> Would you be able to list them? scan (e.g. prefix sum), merge, partition, redu...

9q9 · on April 20, 2020

Thanks.

How to abstract "hardware primitives" in a way that can be instantiated to many GPU architectures without performance penalty and be useful for higher-level programming is not so clear. How would you, to take an example from the CPU world, fruitfully abstract the CPU's memory model? As far as I'm aware that's not a solved problem in April 2020, and write papers on this subject are still appearing in top conferences .

fluffything · on April 20, 2020

There exists a language that can optimally target AMD's ROCm, NVIDIA's PTX, and multicore x86-64 CPUs: CUDA C++. This language has 3 production quality compilers for these targets (nvcc, hip, and pgi).

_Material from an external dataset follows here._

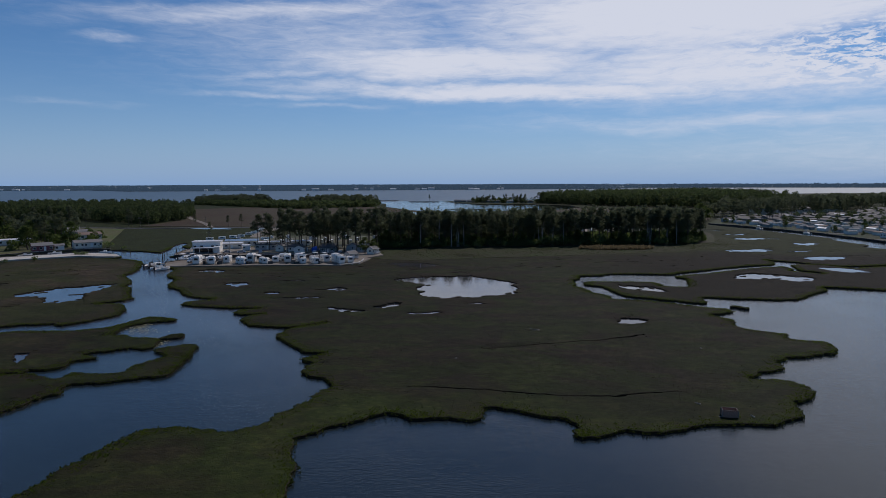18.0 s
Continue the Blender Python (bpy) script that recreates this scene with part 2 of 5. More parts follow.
def water_material(name, body, ripple, scale, rough, silt=None, creek=None):
    m, t, b = material(name)
    c = tramp(t, tnoise(t, 0.02, 4, 0.6, 0.3, coords="World"), [(0.35, tuple(x * 0.75 for x in body)), (0.65, body)])
    if creek:                                 # lighter body colour in the creek, darker in the bay
        spot = t.nodes.new("ShaderNodeSeparateXYZ")
        t.links.new(t.nodes.new("ShaderNodeNewGeometry").outputs["Position"], spot.inputs[0])
        facs = []
        for axis, lo, hi in ((0, -105 * SCALE, -160 * SCALE), (1, 20 * SCALE, 75 * SCALE)):
            mr = t.nodes.new("ShaderNodeMapRange")
            mr.interpolation_type = "SMOOTHSTEP"
            mr.inputs[1].default_value, mr.inputs[2].default_value = lo, hi
            t.links.new(spot.outputs[axis], mr.inputs[0])
            facs.append(mr.outputs[0])
        c = tmix(t, tmix(t, 1.0, facs[0], facs[1], "MULTIPLY"), c, creek)
    if silt:                                  # pale silt showing through shallow water
        c = tmix(t, tramp(t, tnoise(t, 0.09, 4, 0.6, 0.6, coords="World"), [(0.52, (0, 0, 0)), (0.66, (1, 1, 1))]), c, silt)
    t.links.new(c, b.inputs["Base Color"])
    b.inputs["Roughness"].default_value, b.inputs["IOR"].default_value = rough, 1.33
    chop = tnoise(t, scale, 4, 0.55, 0.3, (0.8, 1.8, 1.0), "World")
    swell = tnoise(t, scale * 0.28, 3, 0.5, 0.3, (1.0, 2.2, 1.0), "World")
    add = t.nodes.new("ShaderNodeMath")
    add.operation = "MULTIPLY_ADD"
    add.inputs[1].default_value = 0.8
    t.links.new(swell, add.inputs[0])
    glint = t.nodes.new("ShaderNodeMath")             # fine wind ripples that catch the sun
    glint.operation, glint.inputs[1].default_value = "MULTIPLY_ADD", 0.30
    t.links.new(tnoise(t, scale * 3.3, 2, 0.5, 0.2, (0.7, 1.6, 1.0), "World"), glint.inputs[0])
    t.links.new(chop, add.inputs[2])
    # calm and ruffled stretches
    gust = tramp(t, tnoise(t, 0.018, 3, 0.5, 0.5, (1.0, 1.8, 1.0), "World"), [(0.36, (0.2, 0.2, 0.2)), (0.62, (1, 1, 1))])
    lee = t.nodes.new("ShaderNodeMapRange")          # wind-ruffled in the west, sheltered and smoother in the east
    lee.inputs[1].default_value, lee.inputs[2].default_value, lee.inputs[3].default_value, lee.inputs[4].default_value = -150 * SCALE, -20 * SCALE, 1.0, 0.75
    place = t.nodes.new("ShaderNodeSeparateXYZ")
    t.links.new(t.nodes.new("ShaderNodeNewGeometry").outputs["Position"], place.inputs[0])
    t.links.new(place.outputs[0], lee.inputs[0])
    gust = tmix(t, 1.0, gust, lee.outputs[0], "MULTIPLY")
    mul = t.nodes.new("ShaderNodeMath")
    mul.operation = "MULTIPLY"
    t.links.new(add.outputs[0], mul.inputs[0])
    t.links.new(gust, mul.inputs[1])
    t.links.new(mul.outputs[0], glint.inputs[2])
    tbump(t, b, glint.outputs[0], ripple, 0.065)
    return m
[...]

Unfortunately, this language is from 2007, and the state-of-the art has not really been improved since then (except for the evolution of CUDA proper).

It would be cool for people to work on improving the state of the art, providing languages that are simpler, perform better, or are more high-level than CUDA, without sacrificing anything (i.e. true improvements).

There have been some notable experiments in this regard, e.g., Sequoia for roadrunner scratchpads had very interesting abstraction capabilities over the cache hierarchy, that could have led to a net total improvement over CUDA __shared__ memory.

Most newer languages have the right goal of trying to simplify CUDA, but they end up picking trade-offs that only allow them to do so by sacrificing a lot of performance. That's not an interesting proposition for most CUDA developers - the reason they pick up CUDA is performance, and sacrificing ~5% might be acceptable if the productivity gains are there, but a 20-30% perf loss isn't acceptable - too much money involved.

One can simplify CUDA while retaining performance by restricting a language to GPUs and a particular domain, e.g., computer graphics / gfx shaders or even stencil codes or map-reduce, etc.

However, a lot of the widely advertised languages try to (1) target both GPUs and CPUs, compromising on some minimum common denominator of features, (2) support general-purpose compute kernels, and (3) significantly simplify CUDA, often doing so by just removing the explicit memory transfers, which compromises performance. These languages are quite neat, but they aren't really practical, because they aren't really true improvements over CUDA.

Most companies I work with that use CUDA today are using the state of the art (C++17 or 20 extensions), experimental libraries, drivers, etc. So it isn't hard to sell them into a new technology, _if it is better than what they are already using_.

9q9 · on April 20, 2020

Thanks. [1] contains an interesting discussion of Sequoia, and why it was considered a failed experiment, leading to Legion ][2], its successor.

[1] https://news.ycombinator.com/item?id=18009581

[2] https://legion.stanford.edu/

fluffything · on April 21, 2020

Thanks for the link to the HN discussion.

The Regent language (Legion is Regent's runtime) is yet another async task-graph-based PGAS language/run-time, similar to, e.g., HPX, but leaving out what in my opinion made Sequoia interesting (e.g. the memory hierarchy abstraction capabilities).

9q9 · on April 21, 2020

As far as I understand, the idea in Regent is that the memory hierarchy is used dynamically, since the programmer cannot know about much of the memory hierarchy anyway at program writing time. So dynamic scheduling is used to construct the memory hierarchy and schedule at run-time. The typical use case for Regent is physicists writing e.g. weather / particle physics simulations, they are not aware of the details of L1/2/3/Memory / network/cluster ... sizes.

This is probably quite different from your use case.

fluffything · on April 22, 2020

Those applications do linear algebra, and pretty much any kind of linear algebra on the GPU, including simple vector-vector dot-products, requires a very careful usage of the memory hierarchy.

For doing a dot-product on the GPU, you need to take your vectors in global memory, and:

- split them into chunks that will be processed by thread blocks

- allocate shared memory for storing partial reductions from warps within a thread-block

- decide how many elements a thread operates on, and allocate enough registers within a thread

- do thread-block reductions on shared memory

- communicate thread-block reduction to global memory

- do a final inter-thread block reduction

A sufficiently-smart compiler can take a:

   sum = 0.
   for x,y in zip(x,y): sum += x+y

and transform it into an algorithm that does the above (e.g. a call to CUB).

But if you are not able to implement the above in the language, it suffices for the user to run into the need to do so once (e.g. your compiler does not optimize their slightly different reduction efficiently), for the value proposition of your language to suffer a huge hit (if I need to learn CUDA anyways, I might just use CUDA from the start; if I don't need performance, I wouldn't be using a super-expensive GPU, etc.).

This is IMO why CUDA is successful, and pretty much all other languages are not, maybe with the exception of OpenACC which has great CUDA interop (so you can start with OpenACC, and use cuda inline for a single kernel, if you need to).

9q9 · on April 22, 2020

The 6 requirements you list for doing a dot-product on the GPU can be phrased in abstract as a constraint solving problem where the number of thread blocks, the cost of communication etc are parameters.